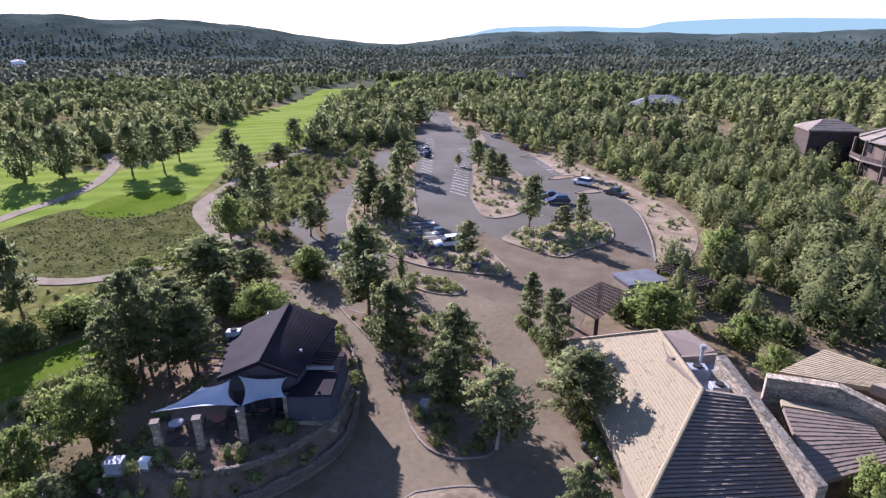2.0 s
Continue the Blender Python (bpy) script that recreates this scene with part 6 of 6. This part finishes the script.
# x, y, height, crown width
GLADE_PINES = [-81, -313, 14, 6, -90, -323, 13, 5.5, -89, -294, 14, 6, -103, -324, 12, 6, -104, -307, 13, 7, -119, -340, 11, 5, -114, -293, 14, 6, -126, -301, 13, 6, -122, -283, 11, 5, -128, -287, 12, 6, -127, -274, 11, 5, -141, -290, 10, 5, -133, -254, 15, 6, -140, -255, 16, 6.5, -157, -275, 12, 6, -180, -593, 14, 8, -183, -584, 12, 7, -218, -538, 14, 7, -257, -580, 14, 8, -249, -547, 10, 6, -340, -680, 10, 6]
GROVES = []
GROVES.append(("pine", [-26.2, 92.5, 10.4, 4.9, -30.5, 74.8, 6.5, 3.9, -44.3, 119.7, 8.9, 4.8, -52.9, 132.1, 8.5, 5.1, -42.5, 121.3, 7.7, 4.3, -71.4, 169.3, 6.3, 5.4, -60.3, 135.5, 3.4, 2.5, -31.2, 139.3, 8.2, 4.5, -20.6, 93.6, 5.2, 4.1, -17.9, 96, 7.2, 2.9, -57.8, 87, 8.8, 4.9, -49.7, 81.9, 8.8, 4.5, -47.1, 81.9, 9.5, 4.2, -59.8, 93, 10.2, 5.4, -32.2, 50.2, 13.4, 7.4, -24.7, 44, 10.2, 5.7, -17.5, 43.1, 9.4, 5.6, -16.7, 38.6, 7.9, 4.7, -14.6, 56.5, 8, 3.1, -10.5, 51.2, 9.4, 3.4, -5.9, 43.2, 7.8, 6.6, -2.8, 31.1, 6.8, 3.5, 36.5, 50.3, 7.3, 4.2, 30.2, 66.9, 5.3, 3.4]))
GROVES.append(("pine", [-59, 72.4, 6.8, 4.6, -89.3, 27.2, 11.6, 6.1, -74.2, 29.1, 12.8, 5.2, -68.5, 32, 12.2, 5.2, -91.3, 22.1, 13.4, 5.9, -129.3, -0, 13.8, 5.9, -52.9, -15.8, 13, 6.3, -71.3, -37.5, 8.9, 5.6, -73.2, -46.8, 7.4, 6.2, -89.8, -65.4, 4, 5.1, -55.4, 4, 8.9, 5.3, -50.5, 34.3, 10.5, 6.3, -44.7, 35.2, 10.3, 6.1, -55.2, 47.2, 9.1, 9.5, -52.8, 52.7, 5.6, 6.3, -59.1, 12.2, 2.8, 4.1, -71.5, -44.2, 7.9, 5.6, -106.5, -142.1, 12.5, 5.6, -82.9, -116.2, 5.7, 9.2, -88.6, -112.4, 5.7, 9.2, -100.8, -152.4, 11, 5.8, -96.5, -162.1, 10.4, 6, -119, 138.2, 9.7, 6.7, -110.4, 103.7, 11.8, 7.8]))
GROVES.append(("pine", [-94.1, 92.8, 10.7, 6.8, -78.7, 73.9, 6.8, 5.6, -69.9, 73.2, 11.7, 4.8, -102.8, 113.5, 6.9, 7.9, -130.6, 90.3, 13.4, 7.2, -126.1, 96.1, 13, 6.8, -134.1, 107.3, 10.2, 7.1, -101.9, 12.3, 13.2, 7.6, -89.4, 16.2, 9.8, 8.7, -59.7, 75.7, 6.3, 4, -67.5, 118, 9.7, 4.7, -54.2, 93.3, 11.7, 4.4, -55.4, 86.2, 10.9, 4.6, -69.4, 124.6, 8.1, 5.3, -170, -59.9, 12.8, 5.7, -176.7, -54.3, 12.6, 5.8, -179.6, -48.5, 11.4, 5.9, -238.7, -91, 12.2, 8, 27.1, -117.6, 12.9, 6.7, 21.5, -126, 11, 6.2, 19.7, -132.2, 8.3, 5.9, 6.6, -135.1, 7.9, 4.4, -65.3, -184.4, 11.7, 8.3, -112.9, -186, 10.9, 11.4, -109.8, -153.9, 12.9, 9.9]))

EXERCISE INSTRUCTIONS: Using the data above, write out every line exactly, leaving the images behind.

EXERCISE RESULT:
2.0 s
Continue the Blender Python (bpy) script that recreates this scene with part 6 of 6. This part finishes the script.
# x, y, height, crown width
GLADE_PINES = [-81, -313, 14, 6, -90, -323, 13, 5.5, -89, -294, 14, 6, -103, -324, 12, 6, -104, -307, 13, 7, -119, -340, 11, 5, -114, -293, 14, 6, -126, -301, 13, 6, -122, -283, 11, 5, -128, -287, 12, 6, -127, -274, 11, 5, -141, -290, 10, 5, -133, -254, 15, 6, -140, -255, 16, 6.5, -157, -275, 12, 6, -180, -593, 14, 8, -183, -584, 12, 7, -218, -538, 14, 7, -257, -580, 14, 8, -249, -547, 10, 6, -340, -680, 10, 6]
GROVES = []
GROVES.append(("pine", [-26.2, 92.5, 10.4, 4.9, -30.5, 74.8, 6.5, 3.9, -44.3, 119.7, 8.9, 4.8, -52.9, 132.1, 8.5, 5.1, -42.5, 121.3, 7.7, 4.3, -71.4, 169.3, 6.3, 5.4, -60.3, 135.5, 3.4, 2.5, -31.2, 139.3, 8.2, 4.5, -20.6, 93.6, 5.2, 4.1, -17.9, 96, 7.2, 2.9, -57.8, 87, 8.8, 4.9, -49.7, 81.9, 8.8, 4.5, -47.1, 81.9, 9.5, 4.2, -59.8, 93, 10.2, 5.4, -32.2, 50.2, 13.4, 7.4, -24.7, 44, 10.2, 5.7, -17.5, 43.1, 9.4, 5.6, -16.7, 38.6, 7.9, 4.7, -14.6, 56.5, 8, 3.1, -10.5, 51.2, 9.4, 3.4, -5.9, 43.2, 7.8, 6.6, -2.8, 31.1, 6.8, 3.5, 36.5, 50.3, 7.3, 4.2, 30.2, 66.9, 5.3, 3.4]))
GROVES.append(("pine", [-59, 72.4, 6.8, 4.6, -89.3, 27.2, 11.6, 6.1, -74.2, 29.1, 12.8, 5.2, -68.5, 32, 12.2, 5.2, -91.3, 22.1, 13.4, 5.9, -129.3, -0, 13.8, 5.9, -52.9, -15.8, 13, 6.3, -71.3, -37.5, 8.9, 5.6, -73.2, -46.8, 7.4, 6.2, -89.8, -65.4, 4, 5.1, -55.4, 4, 8.9, 5.3, -50.5, 34.3, 10.5, 6.3, -44.7, 35.2, 10.3, 6.1, -55.2, 47.2, 9.1, 9.5, -52.8, 52.7, 5.6, 6.3, -59.1, 12.2, 2.8, 4.1, -71.5, -44.2, 7.9, 5.6, -106.5, -142.1, 12.5, 5.6, -82.9, -116.2, 5.7, 9.2, -88.6, -112.4, 5.7, 9.2, -100.8, -152.4, 11, 5.8, -96.5, -162.1, 10.4, 6, -119, 138.2, 9.7, 6.7, -110.4, 103.7, 11.8, 7.8]))
GROVES.append(("pine", [-94.1, 92.8, 10.7, 6.8, -78.7, 73.9, 6.8, 5.6, -69.9, 73.2, 11.7, 4.8, -102.8, 113.5, 6.9, 7.9, -130.6, 90.3, 13.4, 7.2, -126.1, 96.1, 13, 6.8, -134.1, 107.3, 10.2, 7.1, -101.9, 12.3, 13.2, 7.6, -89.4, 16.2, 9.8, 8.7, -59.7, 75.7, 6.3, 4, -67.5, 118, 9.7, 4.7, -54.2, 93.3, 11.7, 4.4, -55.4, 86.2, 10.9, 4.6, -69.4, 124.6, 8.1, 5.3, -170, -59.9, 12.8, 5.7, -176.7, -54.3, 12.6, 5.8, -179.6, -48.5, 11.4, 5.9, -238.7, -91, 12.2, 8, 27.1, -117.6, 12.9, 6.7, 21.5, -126, 11, 6.2, 19.7, -132.2, 8.3, 5.9, 6.6, -135.1, 7.9, 4.4, -65.3, -184.4, 11.7, 8.3, -112.9, -186, 10.9, 11.4, -109.8, -153.9, 12.9, 9.9]))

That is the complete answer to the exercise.